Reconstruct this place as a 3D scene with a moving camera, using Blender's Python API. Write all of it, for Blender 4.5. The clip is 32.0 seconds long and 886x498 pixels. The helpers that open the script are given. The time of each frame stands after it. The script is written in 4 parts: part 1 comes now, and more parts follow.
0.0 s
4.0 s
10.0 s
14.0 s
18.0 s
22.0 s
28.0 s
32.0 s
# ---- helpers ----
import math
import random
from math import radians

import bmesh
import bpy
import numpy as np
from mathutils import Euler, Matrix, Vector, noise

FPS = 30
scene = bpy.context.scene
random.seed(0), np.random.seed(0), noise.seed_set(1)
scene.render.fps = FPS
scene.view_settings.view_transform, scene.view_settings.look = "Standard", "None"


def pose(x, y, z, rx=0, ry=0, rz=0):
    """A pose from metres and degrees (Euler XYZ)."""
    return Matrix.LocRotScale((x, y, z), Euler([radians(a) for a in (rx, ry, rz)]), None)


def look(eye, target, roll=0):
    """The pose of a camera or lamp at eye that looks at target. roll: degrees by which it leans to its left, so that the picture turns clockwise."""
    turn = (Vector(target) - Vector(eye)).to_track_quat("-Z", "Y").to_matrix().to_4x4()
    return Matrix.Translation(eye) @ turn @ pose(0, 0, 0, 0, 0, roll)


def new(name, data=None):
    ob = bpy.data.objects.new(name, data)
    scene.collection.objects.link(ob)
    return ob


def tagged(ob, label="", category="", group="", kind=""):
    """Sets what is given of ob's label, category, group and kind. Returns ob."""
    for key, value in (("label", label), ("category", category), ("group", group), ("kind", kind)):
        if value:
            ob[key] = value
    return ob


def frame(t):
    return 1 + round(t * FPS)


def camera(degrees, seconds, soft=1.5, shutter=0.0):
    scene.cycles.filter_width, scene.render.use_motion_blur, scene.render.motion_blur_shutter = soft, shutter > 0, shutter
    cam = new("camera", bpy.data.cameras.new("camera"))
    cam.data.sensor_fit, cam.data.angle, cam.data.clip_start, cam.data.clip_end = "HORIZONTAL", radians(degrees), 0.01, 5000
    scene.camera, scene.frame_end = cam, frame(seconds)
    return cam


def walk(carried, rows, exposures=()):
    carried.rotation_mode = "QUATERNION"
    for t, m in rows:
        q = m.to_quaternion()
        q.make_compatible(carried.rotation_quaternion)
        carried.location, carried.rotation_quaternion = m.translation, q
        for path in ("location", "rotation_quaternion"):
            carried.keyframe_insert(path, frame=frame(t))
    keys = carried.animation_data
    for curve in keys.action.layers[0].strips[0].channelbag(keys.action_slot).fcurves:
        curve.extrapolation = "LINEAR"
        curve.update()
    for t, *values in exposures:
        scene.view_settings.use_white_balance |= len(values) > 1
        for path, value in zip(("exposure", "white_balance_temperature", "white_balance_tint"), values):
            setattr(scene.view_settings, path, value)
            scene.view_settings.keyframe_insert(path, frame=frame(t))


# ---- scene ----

▶ **DIRECTION**: Retype the material in full, character for character.

▶ **RESULT OF THIS TASK**:
Reconstruct this place as a 3D scene with a moving camera, using Blender's Python API. Write all of it, for Blender 4.5. The clip is 32.0 seconds long and 886x498 pixels. The helpers that open the script are given. The time of each frame stands after it. The script is written in 4 parts: part 1 comes now, and more parts follow.
0.0 s
4.0 s
10.0 s
14.0 s
18.0 s
22.0 s
28.0 s
32.0 s
# ---- helpers ----
import math
import random
from math import radians

import bmesh
import bpy
import numpy as np
from mathutils import Euler, Matrix, Vector, noise

FPS = 30
scene = bpy.context.scene
random.seed(0), np.random.seed(0), noise.seed_set(1)
scene.render.fps = FPS
scene.view_settings.view_transform, scene.view_settings.look = "Standard", "None"


def pose(x, y, z, rx=0, ry=0, rz=0):
    """A pose from metres and degrees (Euler XYZ)."""
    return Matrix.LocRotScale((x, y, z), Euler([radians(a) for a in (rx, ry, rz)]), None)


def look(eye, target, roll=0):
    """The pose of a camera or lamp at eye that looks at target. roll: degrees by which it leans to its left, so that the picture turns clockwise."""
    turn = (Vector(target) - Vector(eye)).to_track_quat("-Z", "Y").to_matrix().to_4x4()
    return Matrix.Translation(eye) @ turn @ pose(0, 0, 0, 0, 0, roll)


def new(name, data=None):
    ob = bpy.data.objects.new(name, data)
    scene.collection.objects.link(ob)
    return ob


def tagged(ob, label="", category="", group="", kind=""):
    """Sets what is given of ob's label, category, group and kind. Returns ob."""
    for key, value in (("label", label), ("category", category), ("group", group), ("kind", kind)):
        if value:
            ob[key] = value
    return ob


def frame(t):
    return 1 + round(t * FPS)


def camera(degrees, seconds, soft=1.5, shutter=0.0):
    scene.cycles.filter_width, scene.render.use_motion_blur, scene.render.motion_blur_shutter = soft, shutter > 0, shutter
    cam = new("camera", bpy.data.cameras.new("camera"))
    cam.data.sensor_fit, cam.data.angle, cam.data.clip_start, cam.data.clip_end = "HORIZONTAL", radians(degrees), 0.01, 5000
    scene.camera, scene.frame_end = cam, frame(seconds)
    return cam


def walk(carried, rows, exposures=()):
    carried.rotation_mode = "QUATERNION"
    for t, m in rows:
        q = m.to_quaternion()
        q.make_compatible(carried.rotation_quaternion)
        carried.location, carried.rotation_quaternion = m.translation, q
        for path in ("location", "rotation_quaternion"):
            carried.keyframe_insert(path, frame=frame(t))
    keys = carried.animation_data
    for curve in keys.action.layers[0].strips[0].channelbag(keys.action_slot).fcurves:
        curve.extrapolation = "LINEAR"
        curve.update()
    for t, *values in exposures:
        scene.view_settings.use_white_balance |= len(values) > 1
        for path, value in zip(("exposure", "white_balance_temperature", "white_balance_tint"), values):
            setattr(scene.view_settings, path, value)
            scene.view_settings.keyframe_insert(path, frame=frame(t))


# ---- scene ----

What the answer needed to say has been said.